■ **SET EXERCISE**:
Copy all lines that contain the word "given".

■ **MATERIAL PROVIDED**:
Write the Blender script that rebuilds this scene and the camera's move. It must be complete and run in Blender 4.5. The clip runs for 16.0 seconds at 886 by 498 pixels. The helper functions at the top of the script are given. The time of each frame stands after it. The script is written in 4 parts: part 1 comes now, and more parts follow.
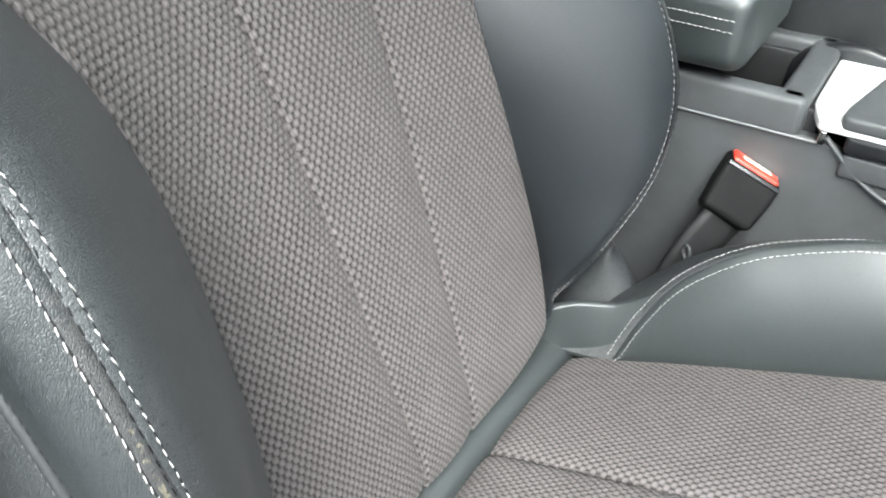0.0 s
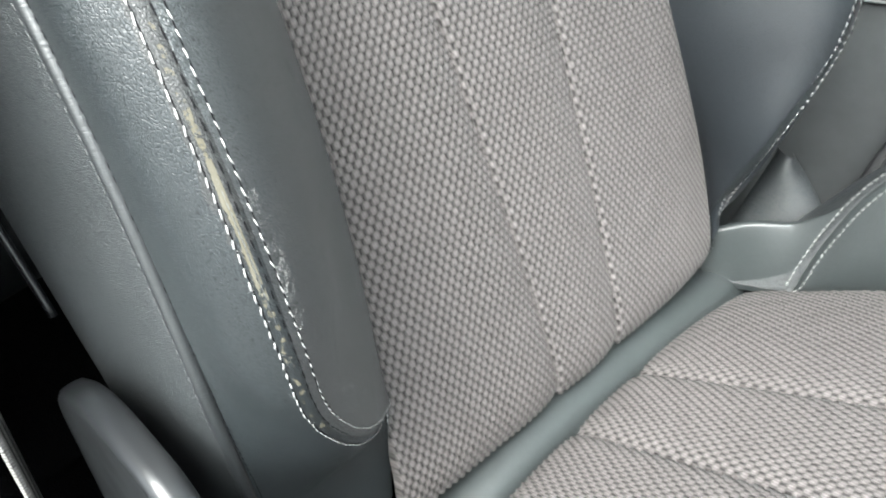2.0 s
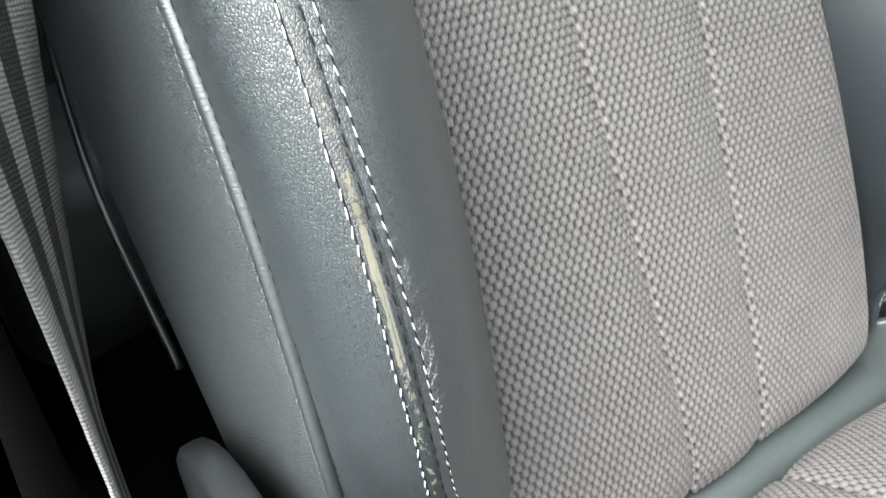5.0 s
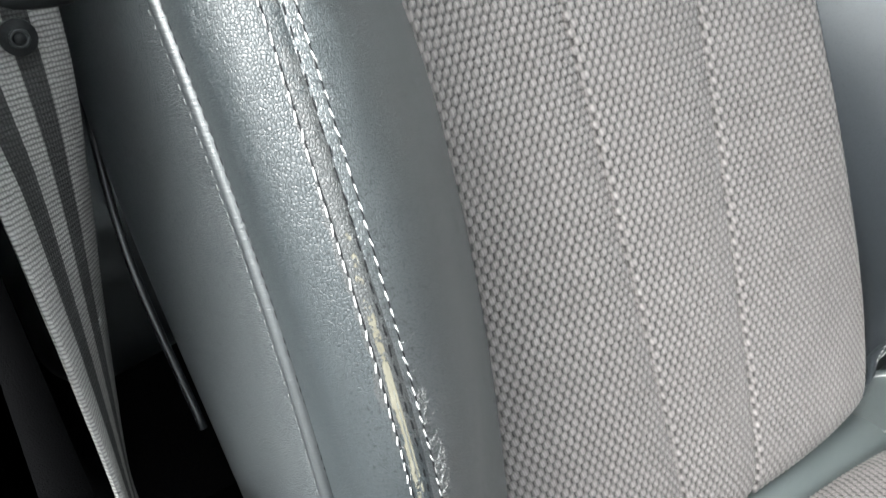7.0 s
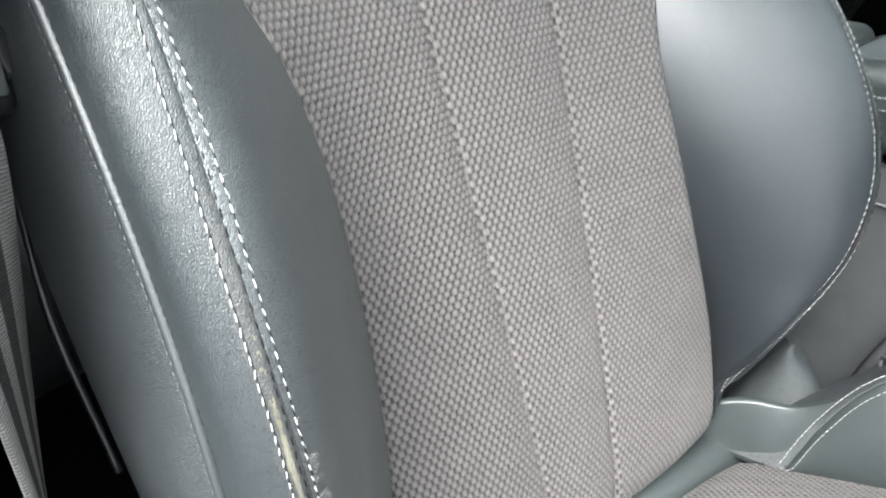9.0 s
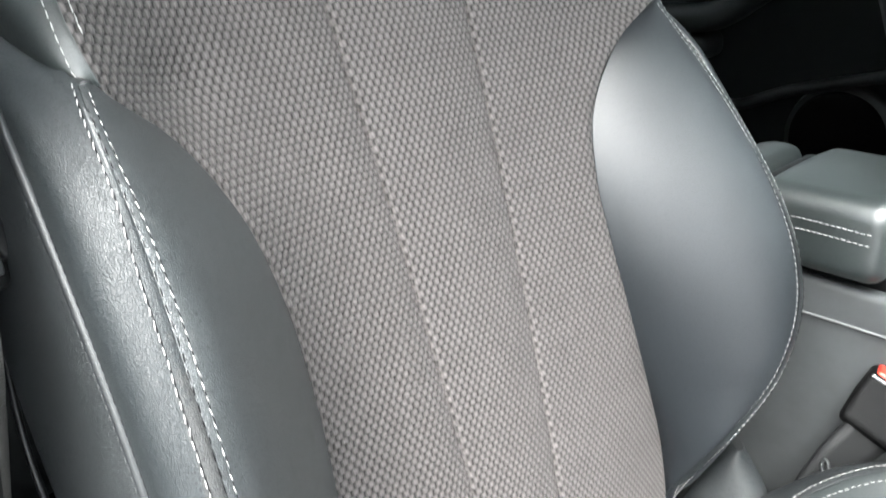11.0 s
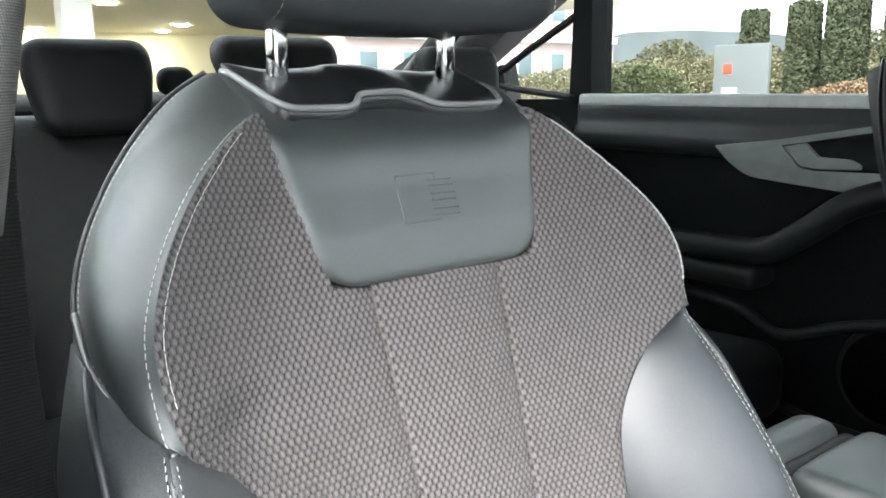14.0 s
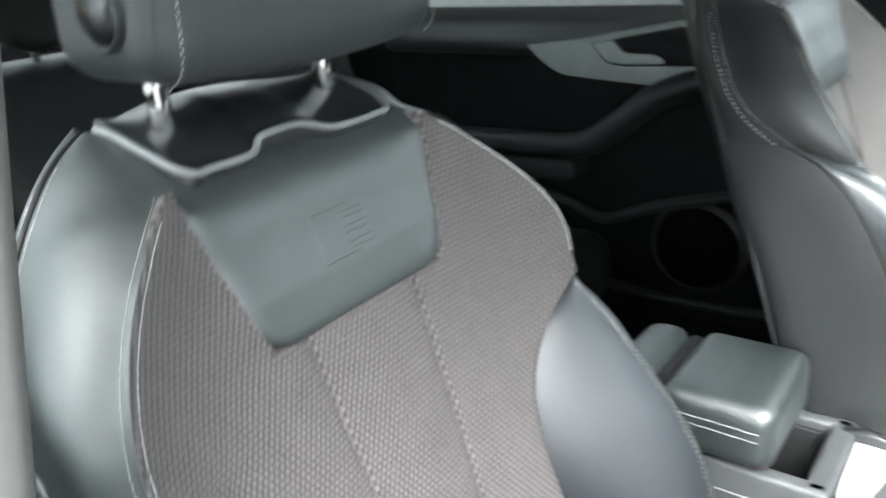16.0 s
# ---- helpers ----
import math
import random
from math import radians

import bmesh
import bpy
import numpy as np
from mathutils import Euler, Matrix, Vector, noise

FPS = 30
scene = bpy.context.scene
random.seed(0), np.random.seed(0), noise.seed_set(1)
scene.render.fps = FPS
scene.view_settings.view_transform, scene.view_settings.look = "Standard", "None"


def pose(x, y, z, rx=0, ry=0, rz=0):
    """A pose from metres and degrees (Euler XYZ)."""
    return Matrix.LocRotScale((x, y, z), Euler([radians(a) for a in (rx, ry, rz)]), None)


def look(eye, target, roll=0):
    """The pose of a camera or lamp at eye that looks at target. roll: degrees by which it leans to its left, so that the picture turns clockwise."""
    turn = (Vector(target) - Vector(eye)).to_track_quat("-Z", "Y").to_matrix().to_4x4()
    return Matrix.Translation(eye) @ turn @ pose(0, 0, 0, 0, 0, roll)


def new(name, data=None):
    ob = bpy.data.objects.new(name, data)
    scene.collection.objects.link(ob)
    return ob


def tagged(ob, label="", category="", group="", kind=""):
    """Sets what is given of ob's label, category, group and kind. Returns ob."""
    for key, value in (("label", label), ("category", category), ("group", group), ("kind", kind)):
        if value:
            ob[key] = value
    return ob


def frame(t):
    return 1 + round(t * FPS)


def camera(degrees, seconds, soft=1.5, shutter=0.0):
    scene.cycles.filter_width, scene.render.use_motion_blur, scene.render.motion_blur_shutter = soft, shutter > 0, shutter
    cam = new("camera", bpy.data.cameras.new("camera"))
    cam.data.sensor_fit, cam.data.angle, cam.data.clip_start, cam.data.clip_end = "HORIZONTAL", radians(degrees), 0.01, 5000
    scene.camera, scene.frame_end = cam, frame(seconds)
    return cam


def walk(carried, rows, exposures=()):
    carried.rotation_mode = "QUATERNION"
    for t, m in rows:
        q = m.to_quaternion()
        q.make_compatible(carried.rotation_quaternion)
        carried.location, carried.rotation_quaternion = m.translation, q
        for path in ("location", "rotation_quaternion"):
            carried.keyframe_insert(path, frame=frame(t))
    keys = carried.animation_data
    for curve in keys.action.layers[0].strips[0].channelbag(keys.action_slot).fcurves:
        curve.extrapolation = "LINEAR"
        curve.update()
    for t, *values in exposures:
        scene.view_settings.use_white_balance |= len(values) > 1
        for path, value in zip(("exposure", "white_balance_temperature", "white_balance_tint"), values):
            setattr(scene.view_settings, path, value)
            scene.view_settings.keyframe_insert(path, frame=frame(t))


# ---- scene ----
# ---------------------------------------------------------------- camera
cam = camera(58.0, 16.0, soft=1.7, shutter=0.5)
PATH = [
    (0, (-0.3097, -0.2131, 0.7870), (0.3395, 0.2361, 0.1731), -1.48),
    (0.5, (-0.3199, -0.2480, 0.7802), (0.2986, 0.2755, 0.1941), -3.80),
    (1, (-0.3234, -0.2597, 0.7299), (0.2715, 0.3000, 0.1529), -5.83),
    (1.5, (-0.3196, -0.2479, 0.6659), (0.2537, 0.3477, 0.1033), -6.83),
    (2, (-0.3195, -0.2458, 0.6517), (0.2299, 0.3983, 0.1195), -8.18),
    (2.5, (-0.3253, -0.2403, 0.6505), (0.2004, 0.4483, 0.1510), -8.97),
    (3, (-0.3243, -0.2401, 0.6455), (0.1704, 0.4884, 0.1717), -9.20),
    (5.5, (-0.3142, -0.2107, 0.6493), (0.1649, 0.5406, 0.1955), -8.13),
    (6, (-0.3128, -0.2063, 0.6613), (0.1636, 0.5446, 0.2038), -7.73),
    (6.5, (-0.3128, -0.2062, 0.6778), (0.1570, 0.5451, 0.2145), -7.30),
    (7, (-0.3122, -0.2171, 0.6920), (0.1524, 0.5336, 0.2222), -6.85),
    (7.5, (-0.3136, -0.2222, 0.7015), (0.1585, 0.5218, 0.2285), -5.92),
    (8, (-0.3180, -0.2257, 0.7107), (0.1729, 0.5023, 0.2321), -4.95),
    (8.5, (-0.3198, -0.2295, 0.7187), (0.2034, 0.4723, 0.2352), -4.21),
    (8.7, (-0.3210, -0.2381, 0.7290), (0.2175, 0.4533, 0.2474), -3.49),
    (10.8, (-0.3221, -0.2846, 0.7917), (0.2740, 0.4064, 0.3828), -2.91),
    (11, (-0.3247, -0.2759, 0.7929), (0.2831, 0.4148, 0.4013), -2.77),
    (11.5, (-0.3231, -0.2696, 0.8209), (0.2914, 0.4319, 0.4598), -1.95),
    (12, (-0.3226, -0.2748, 0.8323), (0.2914, 0.4514, 0.5232), -2.30),
    (12.5, (-0.3251, -0.2820, 0.8587), (0.2812, 0.4620, 0.5781), -1.31),
    (13, (-0.3260, -0.2839, 0.8753), (0.2738, 0.4764, 0.6261), -0.81),
    (13.5, (-0.3288, -0.2981, 0.8968), (0.2646, 0.4756, 0.6748), -0.61),
    (14, (-0.3290, -0.3090, 0.9065), (0.2613, 0.4726, 0.7049), -0.78),
    (14.5, (-0.3250, -0.3202, 0.9057), (0.2693, 0.4612, 0.7155), -1.33),
    (15, (-0.3391, -0.3203, 0.9100), (0.2643, 0.4537, 0.7176), -1.77),
    (15.5, (-0.3620, -0.2742, 0.9002), (0.2807, 0.4573, 0.6723), -2.36),
    (16, (-0.3679, -0.2347, 1.0210), (0.3593, 0.3404, 0.6463), -4.75),
]
EXPO = [(0, 3.29, 6440, 8), (3, 3.58, 6420, 6), (8.5, 3.62, 6380, 7.5), (11, 3.64, 6480, 9), (13, 3.86, 6520, 10.5), (15.3, 3.82, 6500, 11), (16, 3.88, 6400, 10)]
walk(cam, [(t, look(e, g, r)) for t, e, g, r in PATH], EXPO)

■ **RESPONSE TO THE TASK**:
Write the Blender script that rebuilds this scene and the camera's move. It must be complete and run in Blender 4.5. The clip runs for 16.0 seconds at 886 by 498 pixels. The helper functions at the top of the script are given. The time of each frame stands after it. The script is written in 4 parts: part 1 comes now, and more parts follow.
    """Sets what is given of ob's label, category, group and kind. Returns ob."""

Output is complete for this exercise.